Телефонный звонок. Я снимаю трубку.
— Гамарджоба, бур-бур-бур, — бормочет трубка.
— Гамарджоба, кабинет ментов слушает, — отвечаю я, — ментов нет на месте, все играют в шахматы!
Удивление в трубке.
Кто-то из сотрудников угро оставил в кабинете свою рацию. Интересно, как она работает на передачу? Наверное, надо нажать эту кнопку? Или другую?
— Внимание всем! В городе Батуми, на улице Тельмана, сорок восемь, задержаны семеро русских путешественников. Вчера утром у них отобрал паспорта Тенгиз Концелидзе. Просьба ко всем сотрудникам отыскать эти паспорта и вернуть немедленно по адресу: улица Тельмана, сорок восемь, второй этаж.

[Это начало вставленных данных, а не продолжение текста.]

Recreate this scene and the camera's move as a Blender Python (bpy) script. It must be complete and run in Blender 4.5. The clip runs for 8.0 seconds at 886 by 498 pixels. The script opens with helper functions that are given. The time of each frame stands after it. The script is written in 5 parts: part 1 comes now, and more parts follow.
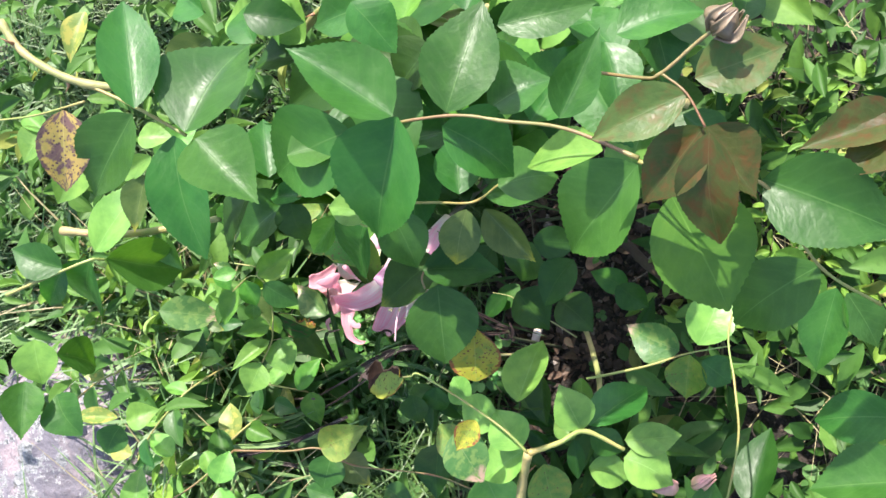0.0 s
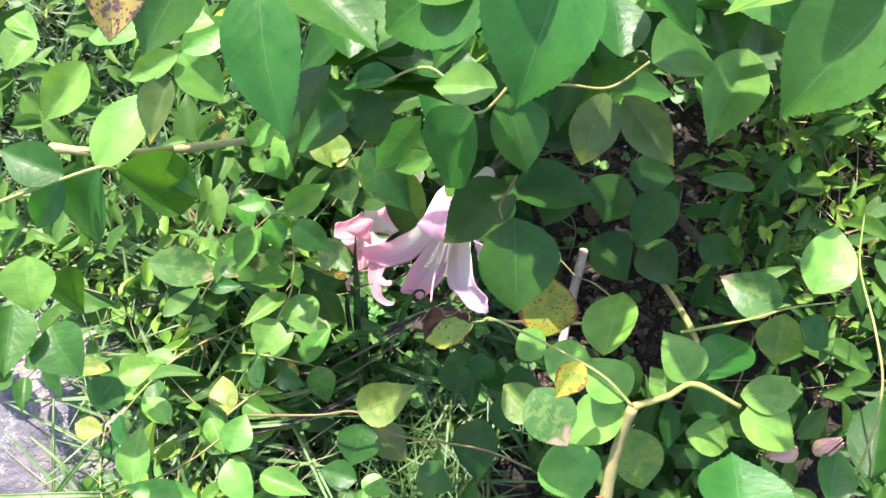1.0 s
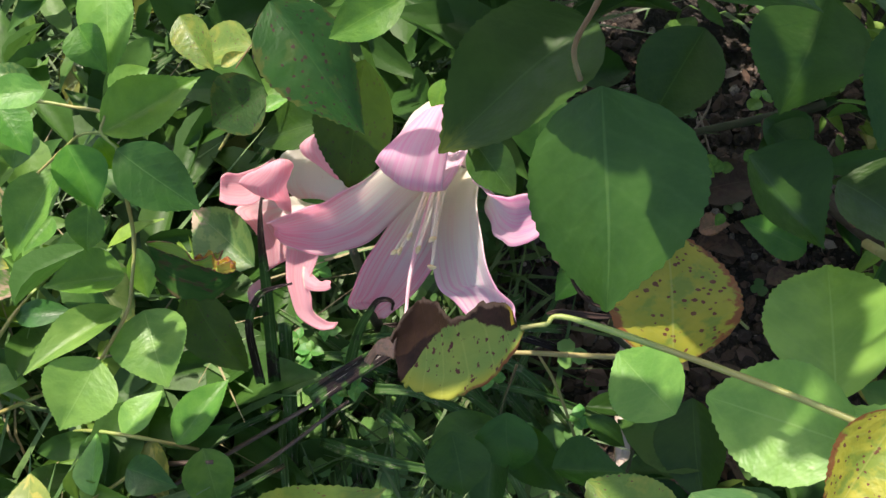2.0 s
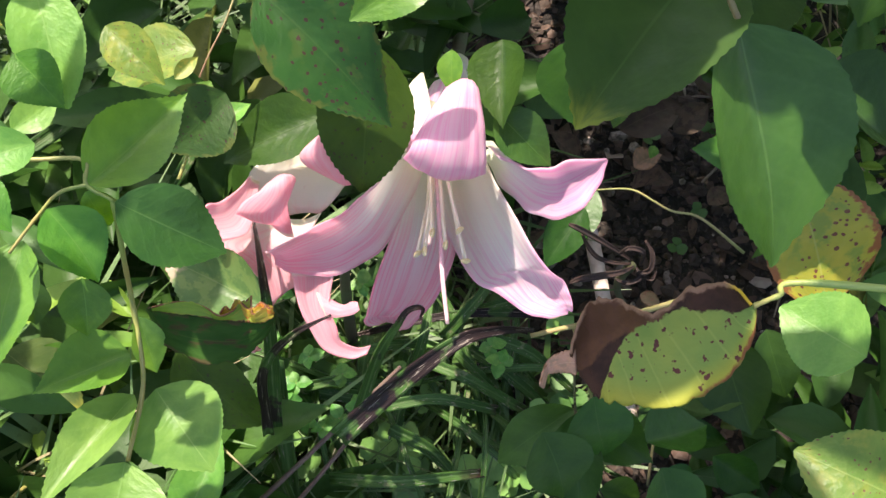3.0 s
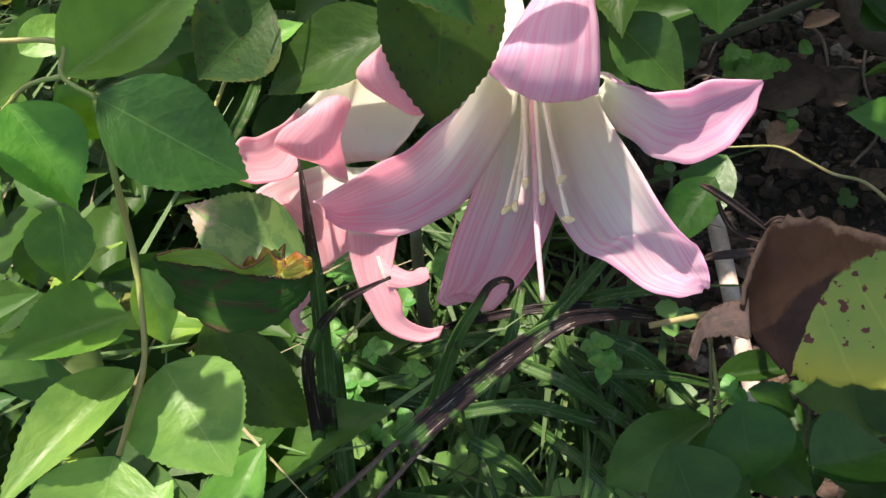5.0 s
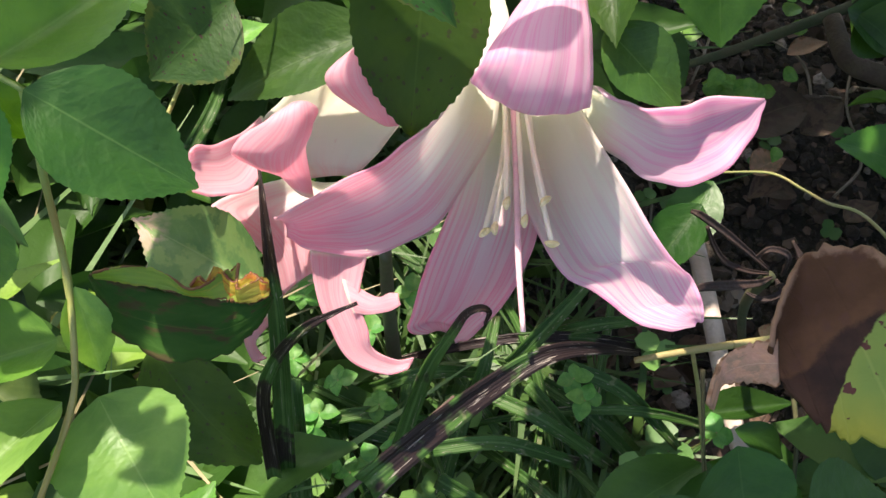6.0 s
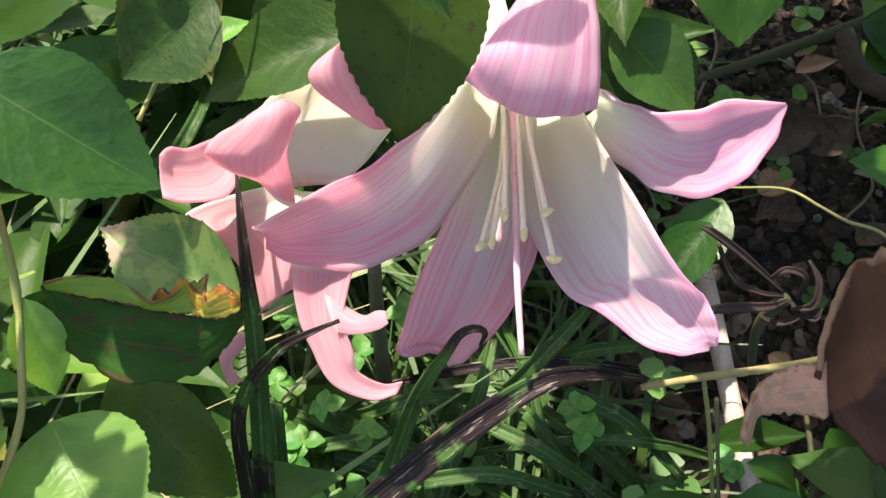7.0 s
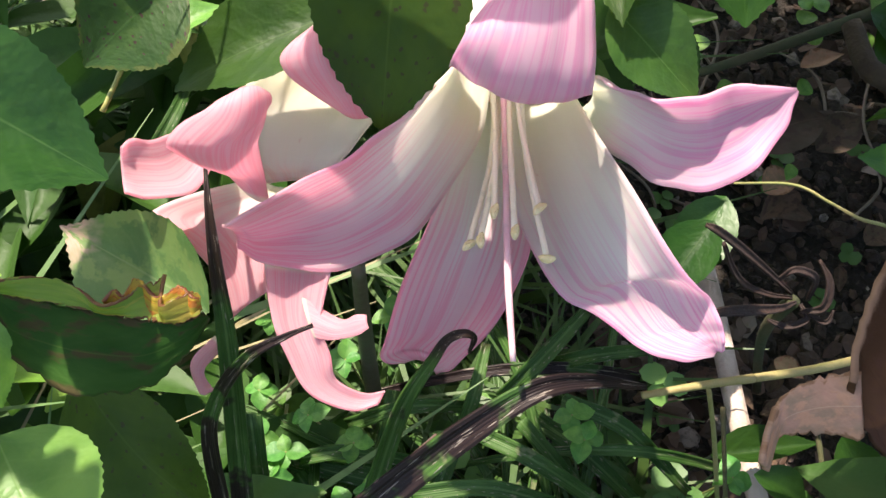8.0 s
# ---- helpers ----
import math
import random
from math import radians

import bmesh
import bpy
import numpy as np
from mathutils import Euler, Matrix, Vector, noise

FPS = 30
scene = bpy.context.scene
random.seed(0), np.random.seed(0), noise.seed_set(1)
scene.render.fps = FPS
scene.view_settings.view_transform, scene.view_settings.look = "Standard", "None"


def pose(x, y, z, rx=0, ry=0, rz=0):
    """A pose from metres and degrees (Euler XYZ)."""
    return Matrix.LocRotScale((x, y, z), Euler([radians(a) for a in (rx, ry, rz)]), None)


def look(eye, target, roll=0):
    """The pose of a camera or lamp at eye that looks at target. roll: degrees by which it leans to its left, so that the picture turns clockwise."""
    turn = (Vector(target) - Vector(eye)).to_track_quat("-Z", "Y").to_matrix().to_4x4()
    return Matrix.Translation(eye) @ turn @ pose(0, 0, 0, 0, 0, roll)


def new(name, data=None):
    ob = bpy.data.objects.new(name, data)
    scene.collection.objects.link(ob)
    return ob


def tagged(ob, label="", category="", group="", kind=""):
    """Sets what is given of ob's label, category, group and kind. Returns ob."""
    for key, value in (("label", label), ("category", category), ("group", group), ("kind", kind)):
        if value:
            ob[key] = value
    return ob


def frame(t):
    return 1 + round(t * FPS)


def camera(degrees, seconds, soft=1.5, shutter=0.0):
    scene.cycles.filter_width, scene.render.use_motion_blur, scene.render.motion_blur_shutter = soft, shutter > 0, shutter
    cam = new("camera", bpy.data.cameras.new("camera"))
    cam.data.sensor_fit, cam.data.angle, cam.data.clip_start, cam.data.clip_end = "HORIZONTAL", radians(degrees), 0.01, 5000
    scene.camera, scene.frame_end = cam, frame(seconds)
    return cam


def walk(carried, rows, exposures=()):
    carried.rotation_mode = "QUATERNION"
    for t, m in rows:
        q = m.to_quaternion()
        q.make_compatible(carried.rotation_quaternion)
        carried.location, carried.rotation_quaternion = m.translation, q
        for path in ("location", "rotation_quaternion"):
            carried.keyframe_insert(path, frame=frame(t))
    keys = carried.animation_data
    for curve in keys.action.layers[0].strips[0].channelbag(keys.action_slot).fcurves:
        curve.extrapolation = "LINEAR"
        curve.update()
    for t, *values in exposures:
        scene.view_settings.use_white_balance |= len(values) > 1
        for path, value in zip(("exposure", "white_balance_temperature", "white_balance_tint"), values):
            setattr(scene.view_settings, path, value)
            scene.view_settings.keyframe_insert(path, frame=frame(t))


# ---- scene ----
cam = camera(55.0, 8.0)
PATH = [
    (0, pose(0.1928, -0.0603, 0.6905, 14.05, 14.52, 13.86)),
    (0.5, pose(0.1651, -0.0965, 0.6569, 16.11, 12.70, 15.71)),
    (1, pose(0.1104, -0.1215, 0.6284, 17.30, 8.38, 14.74)),
    (1.2, pose(0.1005, -0.1258, 0.5983, 17.59, 7.79, 13.52)),
    (2.3, pose(0.0209, -0.0825, 0.3650, 22.42, 4.79, 11.16)),
    (2.5, pose(-0.0055, -0.0805, 0.3708, 20.41, 0.77, 4.86)),
    (3, pose(-0.0124, -0.0831, 0.3748, 19.26, -2.64, -3.97)),
    (3.5, pose(-0.0124, -0.0965, 0.3562, 21.60, 1.42, -2.35)),
    (4, pose(-0.0076, -0.0850, 0.3475, 22.97, 1.52, -3.45)),
    (4.5, pose(-0.0105, -0.0807, 0.3320, 21.93, 3.40, -2.63)),
    (4.7, pose(-0.0098, -0.0820, 0.3265, 21.12, 3.45, -1.68)),
    (5.8, pose(-0.0127, -0.0773, 0.3073, 22.60, 0.31, -0.48)),
    (6, pose(-0.0119, -0.0759, 0.3052, 22.96, 0.26, -0.33)),
    (6.5, pose(-0.0106, -0.0747, 0.2992, 24.08, 0.04, -0.04)),
    (7, pose(-0.0109, -0.0726, 0.2922, 24.70, -0.10, 0.16)),
    (7.5, pose(-0.0077, -0.0716, 0.2863, 24.63, -0.09, -0.03)),
    (8, pose(-0.0083, -0.0689, 0.2819, 25.00, -0.00, -0.00)),
]
walk(cam, PATH, exposures=[(0.0, 1.76, 6450, 13), (0.5, 1.86, 6450, 13), (0.8, 1.98, 6450, 13), (1.2, 1.96, 6450, 13), (2.3, 1.16, 7050, 17), (3.0, 1.68, 7050, 19), (3.5, 1.70, 7050, 19), (4.0, 1.32, 7050, 17), (4.7, 1.36, 7050, 17), (6.0, 1.52, 7050, 16), (8.0, 1.58, 7050, 16)])

# ---- world, sun ----
SUN_FROM = Vector((-0.24, 0.44, 0.865)).normalized()
world = bpy.data.worlds.new("sky")
scene.world = world
world.use_nodes = True
wn = world.node_tree.nodes
sky = wn.new("ShaderNodeTexSky")
sky.sky_type, sky.sun_disc = "NISHITA", False
sky.dust_density, sky.ozone_density = 2.0, 1.0
sky.sun_elevation = math.asin(SUN_FROM.z)
sky.sun_rotation = math.atan2(SUN_FROM.x, SUN_FROM.y)
world.node_tree.links.new(sky.outputs[0], wn["Background"].inputs[0])
wn["Background"].inputs[1].default_value = 0.15
sun = new("sun", bpy.data.lights.new("sun", "SUN"))
sun.data.energy, sun.data.angle, sun.data.color = 4.1, radians(0.8), (1.0, 0.94, 0.84)
sun.matrix_world = look(SUN_FROM * 5, (0, 0, 0))


# ---- materials ----
class Nodes:
    """A short way to write a node tree."""

    def __init__(self, name):
        self.mat = bpy.data.materials.new(name)
        self.mat.use_nodes = True
        self.tree = self.mat.node_tree
        self.bsdf = self.tree.nodes["Principled BSDF"]
        self.out = self.tree.nodes["Material Output"]

    def link(self, a, b):
        self.tree.links.new(a, b)

    def put(self, socket, value):
        if isinstance(value, bpy.types.NodeSocket):
            self.link(value, socket)
        else:
            socket.default_value = value

    def node(self, kind, **values):
        n = self.tree.nodes.new(kind)
        for k, val in values.items():
            self.put(n.inputs[k.replace("_", " ")], val)
        return n

    def math(self, op, a, b=0.0, c=0.0):
        n = self.tree.nodes.new("ShaderNodeMath")
        n.operation = op
        for s, val in zip(n.inputs, (a, b, c)):
            self.put(s, val)
        return n.outputs[0]

    def noise(self, scale, detail=3.0, vector=None, rough=0.55):
        n = self.node("ShaderNodeTexNoise", Scale=scale, Detail=detail, Roughness=rough)
        if vector:
            self.link(vector, n.inputs["Vector"])
        return n.outputs["Fac"]

    def step(self, value, low, high, to_low=0.0, to_high=1.0):
        n = self.tree.nodes.new("ShaderNodeMapRange")
        n.interpolation_type = "SMOOTHSTEP"
        for s, val in zip(n.inputs, (value, low, high, to_low, to_high)):
            self.put(s, val)
        return n.outputs[0]

    def mix(self, fac, a, b):
        n = self.tree.nodes.new("ShaderNodeMix")
        n.data_type = "RGBA"
        self.put(n.inputs[0], fac)
        for s, val in ((n.inputs[6], a), (n.inputs[7], b)):
            self.put(s, (*val, 1.0) if isinstance(val, tuple) else val)
        return n.outputs[2]

    def bump(self, height, strength, distance=0.001):
        n = self.node("ShaderNodeBump", Strength=strength, Distance=distance, Height=height)
        self.link(n.outputs[0], self.bsdf.inputs["Normal"])
        return n.outputs[0]

    def thin(self, colour, fac, normal=None):
        """Lets light through: mixes in a translucent layer."""
        t = self.tree.nodes.new("ShaderNodeBsdfTranslucent")
        self.put(t.inputs[0], colour)
        m = self.tree.nodes.new("ShaderNodeMixShader")
        self.put(m.inputs[0], fac)
        self.link(self.bsdf.outputs[0], m.inputs[1])
        self.link(t.outputs[0], m.inputs[2])
        self.link(m.outputs[0], self.out.inputs[0])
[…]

Я повторил четыре варианта этой речи при разных нажатых кнопках. Никакого эффекта не последовало, паспортов никто не принес. Однако вскоре начался переполох в коридоре; распахнулась дверь, в кабинет вскочил порозовевший Концелидзе (он все-таки проснулся) и громко возмутился:
— Кто пользовался рацией?!
Рацию у нас отобрали, а вскоре нас со всеми рюкзаками перевели на третий этаж, в большой актовый зал с паркетным полом и тяжелыми пыльными шторами. В зале было пять окон (из которых три — без стекол), деревянная кафедра для чтения речей, герб (не то Грузии, не то Аджарии) на стене и рояль.